Однако бывало и по-другому: спасались, находя остроумный выход из положения. Всетаки интеллектуалы, голова-то работала!
…Однажды на Народовольческой мы сильно напились... И я утром не встал. А на оборонном заводе инженеру-социологу совершить прогул — это вообще выходящее за рамки <…> А 33-я статья — «два горбатых» — для меня тогда это всё было: грузчиком в овощном магазине и не выше <…> …Пришел к Мише Шаламову в редакцию [заводской многотиражки]. Миша говорит: «…Я сделаю тебя героем». Я говорю: «Как это?» — «А вот так. На заводе объявлен призыв “ИТР к станку”. Два месяца до Нового года, чтобы сделать план…» И мы пошли к секретарю заводского комитета комсомола… он говорит: «Молодец, нам нужны такие ребята». На следующее утро на стенде в проходной завода был вывешен список: «Герои дня! ИТР к станку!» И я среди них (Юрий Асланьян, с.77).
Но милиция не дремала.
В Перми наши чтения были с ходу арестованы без объяснений, несмотря на могучие афиши и возбужденную публику (Алексей Парщиков, с. 266).
Не дремали и люди из КГБ.
…В один из дней я пошла гулять с собакой, возле галереи подходит ко мне мужик, совершенно неприметного вида, садится рядом на скамейку и спокойно так говорит: «Марина, не выходи замуж за усатого». Я так испугалась! Прибежала домой, чуть не в слезах Хансу это рассказываю, а он мне говорит — я очень хорошо помню его фразу: «Да, девочка, ты под колпаком. Пока ты со мной, так и будет». Потому что за ним-то КГБ очень следило (Марина Киршина, с. 155).
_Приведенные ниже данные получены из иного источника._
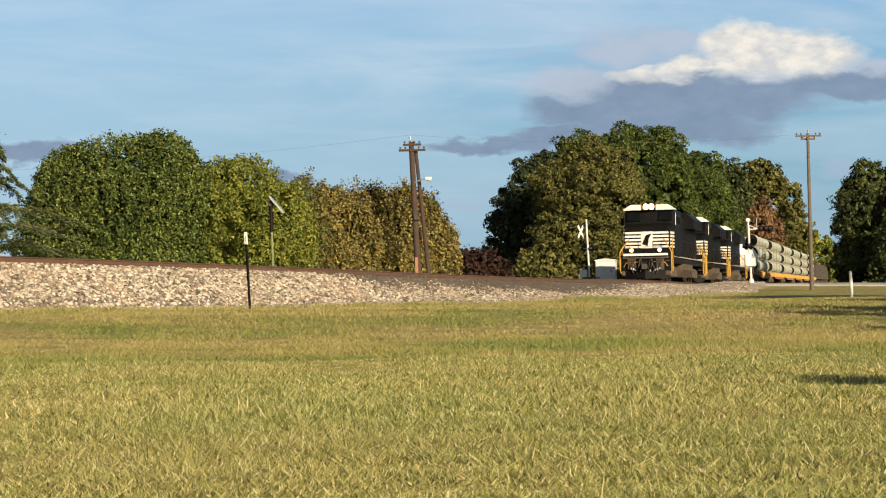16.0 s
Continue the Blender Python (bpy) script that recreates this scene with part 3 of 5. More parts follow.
# ---- sky with a broken cumulus and thin high streaks, far behind everything ----
def build_sky():
    R, n, m = 4150.0, 60, 26
    g = Geo()
    uv = []
    for j in range(m + 1):
        e = -1.5 + 20 * j / m
        for i in range(n + 1):
            a = -45 + 90 * i / n
            g.v.append((R * math.sin(radians(a)), R * math.cos(radians(a)), 1.5 + R * math.tan(radians(e))))
            uv.append((a, e))
    g.f = [(j * (n + 1) + i, j * (n + 1) + i + 1, (j + 1) * (n + 1) + i + 1, (j + 1) * (n + 1) + i) for j in range(m) for i in range(n)]
    me = g.mesh("sky_backdrop")
    lay = me.uv_layers.new(name="sky")
    for loop in me.loops:
        lay.data[loop.index].uv = uv[loop.vertex_index]
    k = Nodes("sky_and_clouds")
    v = k.add("ShaderNodeUVMap").outputs[0]
    sep = k.add("ShaderNodeSeparateXYZ", Vector=v)
    u0, e0 = sep.outputs[0], sep.outputs[1]

    def stretched(sx, sy, ox=0.0):
        c = k.add("ShaderNodeCombineXYZ", X=k.math("MULTIPLY_ADD", u0, sx, ox), Y=k.math("MULTIPLY", e0, sy), Z=0.0)
        return c.outputs[0]

    col = k.ramp(k.math("DIVIDE", e0, 14.0), SKY_STOPS)
    # thin high streaks, slightly tilted
    tilt = k.add("ShaderNodeCombineXYZ", X=k.math("MULTIPLY", u0, 0.10), Y=k.math("ADD", k.math("MULTIPLY", e0, 0.62), k.math("MULTIPLY", u0, 0.035)), Z=3.1).outputs[0]
    streak = k.noise(tilt, 1.0, 6, 0.55, 0.8)
    fine = k.noise(stretched(0.35, 2.2, 5.0), 1.0, 5, 0.6, 0.5)
    s = k.math("ADD", k.math("MULTIPLY", streak, 0.8), k.math("MULTIPLY", fine, 0.2))
    s = k.ramp(s, [(0.38, (0, 0, 0)), (0.66, (1, 1, 1))])
    s = k.math("MULTIPLY", s, k.ramp(k.math("DIVIDE", e0, 10.0), [(0.2, (0.3, 0.3, 0.3)), (0.5, (0.75, 0.75, 0.75)), (1.0, (0.65, 0.65, 0.65))]))
    col = k.mix(s, col, STREAK)
    col = k.mix(k.ramp(k.math("DIVIDE", k.math("ADD", u0, 20.0), 40.0), [(0.15, (0.4, 0.4, 0.4)), (0.6, (0, 0, 0))]), col, HAZE)
    # the cumulus: ragged patches, grey below and lit cream above
    wx = k.math("MULTIPLY", k.math("SUBTRACT", k.noise(stretched(0.55, 1.1), 1.0, 5, 0.55), 0.5), 2.0)
    wy = k.math("MULTIPLY", k.math("SUBTRACT", k.noise(stretched(0.6, 1.3, 9.0), 1.0, 5, 0.58), 0.5), 1.15)
    uw, ew = k.math("ADD", u0, wx), k.math("ADD", e0, wy)

    def blob(cx, cy, rx, ry, power=1.0):
        a = k.math("DIVIDE", k.math("SUBTRACT", uw, cx), rx)
        b = k.math("DIVIDE", k.math("SUBTRACT", ew, cy), ry)
        d = k.math("ADD", k.math("MULTIPLY", a, a), k.math("MULTIPLY", b, b))
        return k.math("MULTIPLY", k.math("SUBTRACT", 1.0, d), power)

    def union(blobs):
        r = blobs[0]
        for b in blobs[1:]:
            r = k.math("MAXIMUM", r, b)
        return r

    grey = union([blob(*b) for b in CLOUD_GREY])
    lit = union([blob(*b) for b in CLOUD_LIT])
    veil = union([blob(*b) for b in CLOUD_VEIL])
    tex = k.noise(stretched(0.9, 1.8, 2.0), 1.0, 6, 0.6)
    col = k.mix(k.math("MULTIPLY", k.ramp(veil, [(0.0, (0, 0, 0)), (0.8, (1, 1, 1))]), 0.55), col, VEIL_C)
    gcol = k.mix(k.ramp(tex, [(0.35, (0, 0, 0)), (0.65, (1, 1, 1))]), GREY_A, GREY_B)
    col = k.mix(k.math("MULTIPLY", k.ramp(grey, [(0.0, (0, 0, 0)), (0.62, (1, 1, 1))]), 0.94), col, gcol)
    dull = union([blob(*b) for b in CLOUD_DULL])
    col = k.mix(k.math("MULTIPLY", k.ramp(dull, [(0.0, (0, 0, 0)), (0.8, (1, 1, 1))]), 0.75), col, DULL_C)
    lcol = k.mix(k.ramp(k.noise(stretched(1.4, 2.6, 4.0), 1.0, 5, 0.6), [(0.38, (0, 0, 0)), (0.62, (1, 1, 1))]), LIT_A, LIT_B)
    flat = k.ramp(k.math("SUBTRACT", k.math("ADD", e0, k.math("MULTIPLY", wy, 0.35)), 4.4), [(0.28, (0, 0, 0)), (0.82, (1, 1, 1))])
    col = k.mix(k.math("MULTIPLY", k.ramp(lit, [(0.0, (0, 0, 0)), (0.7, (1, 1, 1))]), flat), col, lcol)
    em = k.add("ShaderNodeEmission", Color=col, Strength=SKY_GLOW)
    k.tree.links.new(em.outputs[0], k.out.inputs[0])
    ob = part("sky_backdrop", me, k.mat)
    ob.visible_shadow = False
    return tagged(ob, "blue evening sky with cumulus and thin streaks", "sky", kind="structure")


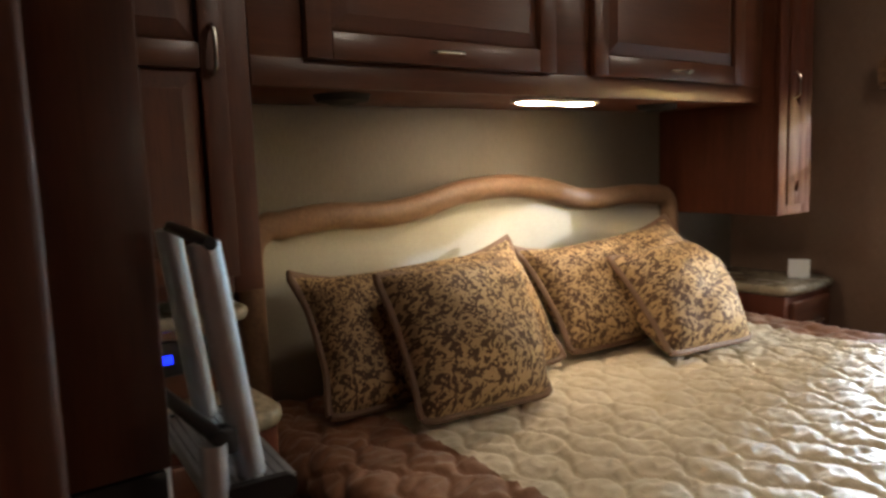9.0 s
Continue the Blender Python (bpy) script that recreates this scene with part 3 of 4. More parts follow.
ys = np.linspace(HY[0], HY[-1], 80)
zs = np.array([crest(y) for y in ys])
for _ in range(6):
    zs[1:-1] = (zs[:-2] + zs[1:-1] * 2 + zs[2:]) / 4
line = [(-1.185, 2.965, 0.50), (-1.185, 2.965, 0.80), (-1.185, 2.965, 1.06)] + list(arc((-1.185, 2.965, 1.08), (-1.185, 2.965, 1.15), (-1.185, 3.03, zs[5]), 5))
line += [(-1.185, y, z) for y, z in zip(ys, zs) if 3.05 < y < 4.66]
line += list(arc((-1.185, 4.68, zs[-6]), (-1.185, 4.745, 1.15), (-1.185, 4.745, 1.08), 5)) + [(-1.185, 4.745, 0.80), (-1.185, 4.745, 0.50)]
bm = bmesh.new()
tube(bm, line, 0.038, 16)
part("frame_roll", bm, LEATHER, hb, "rolled tan leather frame")
bm = bmesh.new()
P = []
for y, z in zip(ys, zs):
    P.append([(-1.205 + 0.02 * math.sin(math.pi * k / 10) * min(1, 8 * (y - 2.96), 8 * (4.75 - y)), y, 0.5 + (z - 0.5) * k / 10) for k in range(11)])
grid_mesh(bm, P)
part("padding", bm, VINYL, hb, "smooth beige vinyl padding")
part("backing", boxes((-1.238, -1.206, 2.95, 4.76, 0.45, 1.12), bevel=0.002), PLY, hb)


# ---- overhead cabinet above the bed ----
FX = -0.806
oc = thing("overhead_cabinet", (-1.0, 3.8, 1.485), "dark cherry overhead cabinet with two lift-up doors", "cabinet")
part("carcass", boxes((-1.238, FX - 0.018, 2.848, 4.752, 1.488, CEIL - 0.002), bevel=0.003), PANEL, oc)
each("face_frame", [(FX - 0.018, FX, 2.848, 4.752, 1.485, 1.545), (FX - 0.018, FX, 2.848, 2.985, 1.545, CEIL - 0.002), (FX - 0.018, FX, 3.690, 3.865, 1.545, CEIL - 0.002),
                         (FX - 0.018, FX, 4.60, 4.752, 1.545, CEIL - 0.002), (FX - 0.018, FX, 2.985, 3.690, 1.945, CEIL - 0.002), (FX - 0.018, FX, 3.865, 4.60, 1.945, CEIL - 0.002)], CHERRY_Y, oc, 0.002)
FO = on(EAST, FX + 0.001)
cabinet_door("door", oc, 2.966, 3.700, 1.543, 1.952, FO, (3.328, 1.572), level=True, fw=0.06, length=0.085)
cabinet_door("door", oc, 3.852, 4.615, 1.545, 1.952, FO, (4.24, 1.572), level=True, fw=0.06, length=0.085)

for y in (3.134, 4.352):
    sp = thing("speaker", (-0.95, y, 1.478), "round black speaker under the overhead cabinet", "speaker", "speakers over the bed")
    bm = bmesh.new()
    bmesh.ops.create_cone(bm, cap_ends=True, segments=28, radius1=0.062, radius2=0.07, depth=0.016, matrix=Matrix.Translation((-0.95, y, 1.479)))
    part("rim", bm, MATT_BLACK, sp)
    bm = bmesh.new()
    bmesh.ops.create_cone(bm, cap_ends=True, segments=24, radius1=0.03, radius2=0.054, depth=0.008, matrix=Matrix.Translation((-0.95, y, 1.468)))
    part("grille", bm, MATT_BLACK, sp)


def twin_lamp(name, centre, along, label, lens, drop=0.016, size=0.135, group="", bulge=0.006):
    """Two lozenge lenses in one white housing, hung under a surface."""
    c = Vector(centre)
    lamp = thing(name, centre, label, "lamp", group)
    m = Matrix.Translation(c) @ (Matrix.Rotation(radians(90), 4, "Z") if along == "y" else Matrix.Identity(4))
    bm = bmesh.new()
    outline(bm, rounded(-size - 0.012, size + 0.012, -0.042, 0.042, 0.038), m @ Matrix.Translation((0, 0, -drop * 0.5)), drop * 0.5)
    part("housing", bm, WHITE_PLASTIC, lamp)
    for s in (-1, 1):
        bm = bmesh.new()
        P = []
        for i in range(13):
            a = math.pi * i / 12
            row = []
            for j in range(9):
                b = math.pi * j / 8
                row.append(m @ Vector((s * size * 0.54 + 0.5 * size * 0.88 * -math.cos(a), 0.034 * -math.cos(b) * (math.sin(a) ** 0.5 if 0 < i < 12 else 0), -drop * 0.5 - bulge * math.sin(a) * math.sin(b))))
            P.append(row)
        grid_mesh(bm, P)
        part("lens", bm, lens, lamp, "lit frosted lens")
    return lamp


twin_lamp("reading_lamp", (-0.90, 3.812, 1.484), "y", "lit twin-lens lamp under the overhead cabinet", LENS, size=0.15, bulge=0.0055)


# ---- tall cabinets and nightstands beside the bed ----
def tall_cabinet(y0, y1, fx, z0, hand, label, sink=0.001, finish=None):
    c = thing("wall_cabinet", ((fx - 1.24) / 2, (y0 + y1) / 2, z0), label, "cabinet", "cabinets beside the bed")
    part("carcass", boxes((-1.238, fx - 0.02, y0, y1, z0, CEIL - 0.002), bevel=0.003), finish or PANEL, c)
    each("face_frame", [(fx - 0.02, fx, y0, y0 + 0.06, z0, CEIL - 0.002), (fx - 0.02, fx, y1 - 0.06, y1, z0, CEIL - 0.002), (fx - 0.02, fx, y0 + 0.06, y1 - 0.06, z0, z0 + 0.05),
                             (fx - 0.02, fx, y0 + 0.06, y1 - 0.06, 1.93, CEIL - 0.002)], finish or CHERRY, c, 0.003)
    cabinet_door("door", c, y0 + 0.055, y1 - 0.055, z0 + 0.035, 1.945, on(EAST, fx + sink), (hand, 1.545), mid=1.535, fw=0.05, length=0.085, finish=finish)
    return c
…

Еще за три года до перестройки — в 1982 году — состоялась премьера слайд-поэмы «В тени Кадриорга» (авторы: Виталий Кальпиди, Владислав Дрожащих и Павел Печенкин). Сначала в рамках областного семинара творческой молодежи, а затем — во время празднования юбилея газеты «Молодая гвардия» (уже в большом зале Пермского театра кукол)!
Впечатление, надо сказать, было силь нейшее… Синтез звука, цвета, сильных и ярких голосов молодых — на большом экране — большое пространство, и как они колдовали там, в поту, с этими слайдами <…> …Наши бешено аплодировали, орали «авторов на сцену!», а другая часть зала свистела, топотала ногами и дико гоготала при этом (Владимир Абашев, с. 67).